Directions for this task:
Output all lines exactly, with nothing added or dropped.

Provided data:
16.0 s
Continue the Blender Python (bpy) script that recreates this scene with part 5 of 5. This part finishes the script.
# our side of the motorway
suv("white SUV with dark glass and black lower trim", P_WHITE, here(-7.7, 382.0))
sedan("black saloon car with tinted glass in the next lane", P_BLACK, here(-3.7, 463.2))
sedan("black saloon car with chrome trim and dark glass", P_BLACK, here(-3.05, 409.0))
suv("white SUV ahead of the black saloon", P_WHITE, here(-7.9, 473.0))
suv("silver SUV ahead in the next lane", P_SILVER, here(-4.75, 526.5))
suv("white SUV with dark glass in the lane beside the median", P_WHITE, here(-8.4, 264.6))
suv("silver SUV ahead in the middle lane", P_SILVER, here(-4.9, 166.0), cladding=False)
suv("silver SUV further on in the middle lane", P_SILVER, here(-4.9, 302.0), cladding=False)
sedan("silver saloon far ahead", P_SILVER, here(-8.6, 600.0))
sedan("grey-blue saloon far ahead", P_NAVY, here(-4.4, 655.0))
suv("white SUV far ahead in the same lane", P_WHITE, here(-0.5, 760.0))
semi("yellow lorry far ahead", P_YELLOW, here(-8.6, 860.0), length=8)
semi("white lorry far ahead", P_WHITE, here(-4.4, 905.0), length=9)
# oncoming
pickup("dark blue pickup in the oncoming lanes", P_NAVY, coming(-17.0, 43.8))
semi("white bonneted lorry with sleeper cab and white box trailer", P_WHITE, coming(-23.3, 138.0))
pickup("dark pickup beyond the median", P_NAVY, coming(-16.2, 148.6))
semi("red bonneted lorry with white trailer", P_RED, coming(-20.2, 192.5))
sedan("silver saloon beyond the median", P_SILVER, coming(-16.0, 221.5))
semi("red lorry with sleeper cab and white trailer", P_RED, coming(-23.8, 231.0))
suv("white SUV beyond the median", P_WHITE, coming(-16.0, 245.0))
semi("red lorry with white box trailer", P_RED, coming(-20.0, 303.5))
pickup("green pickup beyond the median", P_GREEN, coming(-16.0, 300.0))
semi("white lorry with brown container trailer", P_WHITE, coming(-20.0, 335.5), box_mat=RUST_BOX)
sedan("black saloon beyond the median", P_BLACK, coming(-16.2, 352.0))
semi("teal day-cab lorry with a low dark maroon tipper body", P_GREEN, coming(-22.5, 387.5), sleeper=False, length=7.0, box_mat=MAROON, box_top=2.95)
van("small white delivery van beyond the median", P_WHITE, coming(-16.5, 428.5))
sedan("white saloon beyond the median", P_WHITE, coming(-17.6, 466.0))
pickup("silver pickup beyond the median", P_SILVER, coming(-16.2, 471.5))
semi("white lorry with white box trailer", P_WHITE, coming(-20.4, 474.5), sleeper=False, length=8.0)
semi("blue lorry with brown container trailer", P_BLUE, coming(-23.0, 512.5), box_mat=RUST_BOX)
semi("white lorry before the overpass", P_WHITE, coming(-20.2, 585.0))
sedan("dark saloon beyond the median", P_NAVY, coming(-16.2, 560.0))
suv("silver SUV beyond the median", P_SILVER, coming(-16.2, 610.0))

Exercise answer:
16.0 s
Continue the Blender Python (bpy) script that recreates this scene with part 5 of 5. This part finishes the script.
# our side of the motorway
suv("white SUV with dark glass and black lower trim", P_WHITE, here(-7.7, 382.0))
sedan("black saloon car with tinted glass in the next lane", P_BLACK, here(-3.7, 463.2))
sedan("black saloon car with chrome trim and dark glass", P_BLACK, here(-3.05, 409.0))
suv("white SUV ahead of the black saloon", P_WHITE, here(-7.9, 473.0))
suv("silver SUV ahead in the next lane", P_SILVER, here(-4.75, 526.5))
suv("white SUV with dark glass in the lane beside the median", P_WHITE, here(-8.4, 264.6))
suv("silver SUV ahead in the middle lane", P_SILVER, here(-4.9, 166.0), cladding=False)
suv("silver SUV further on in the middle lane", P_SILVER, here(-4.9, 302.0), cladding=False)
sedan("silver saloon far ahead", P_SILVER, here(-8.6, 600.0))
sedan("grey-blue saloon far ahead", P_NAVY, here(-4.4, 655.0))
suv("white SUV far ahead in the same lane", P_WHITE, here(-0.5, 760.0))
semi("yellow lorry far ahead", P_YELLOW, here(-8.6, 860.0), length=8)
semi("white lorry far ahead", P_WHITE, here(-4.4, 905.0), length=9)
# oncoming
pickup("dark blue pickup in the oncoming lanes", P_NAVY, coming(-17.0, 43.8))
semi("white bonneted lorry with sleeper cab and white box trailer", P_WHITE, coming(-23.3, 138.0))
pickup("dark pickup beyond the median", P_NAVY, coming(-16.2, 148.6))
semi("red bonneted lorry with white trailer", P_RED, coming(-20.2, 192.5))
sedan("silver saloon beyond the median", P_SILVER, coming(-16.0, 221.5))
semi("red lorry with sleeper cab and white trailer", P_RED, coming(-23.8, 231.0))
suv("white SUV beyond the median", P_WHITE, coming(-16.0, 245.0))
semi("red lorry with white box trailer", P_RED, coming(-20.0, 303.5))
pickup("green pickup beyond the median", P_GREEN, coming(-16.0, 300.0))
semi("white lorry with brown container trailer", P_WHITE, coming(-20.0, 335.5), box_mat=RUST_BOX)
sedan("black saloon beyond the median", P_BLACK, coming(-16.2, 352.0))
semi("teal day-cab lorry with a low dark maroon tipper body", P_GREEN, coming(-22.5, 387.5), sleeper=False, length=7.0, box_mat=MAROON, box_top=2.95)
van("small white delivery van beyond the median", P_WHITE, coming(-16.5, 428.5))
sedan("white saloon beyond the median", P_WHITE, coming(-17.6, 466.0))
pickup("silver pickup beyond the median", P_SILVER, coming(-16.2, 471.5))
semi("white lorry with white box trailer", P_WHITE, coming(-20.4, 474.5), sleeper=False, length=8.0)
semi("blue lorry with brown container trailer", P_BLUE, coming(-23.0, 512.5), box_mat=RUST_BOX)
semi("white lorry before the overpass", P_WHITE, coming(-20.2, 585.0))
sedan("dark saloon beyond the median", P_NAVY, coming(-16.2, 560.0))
suv("silver SUV beyond the median", P_SILVER, coming(-16.2, 610.0))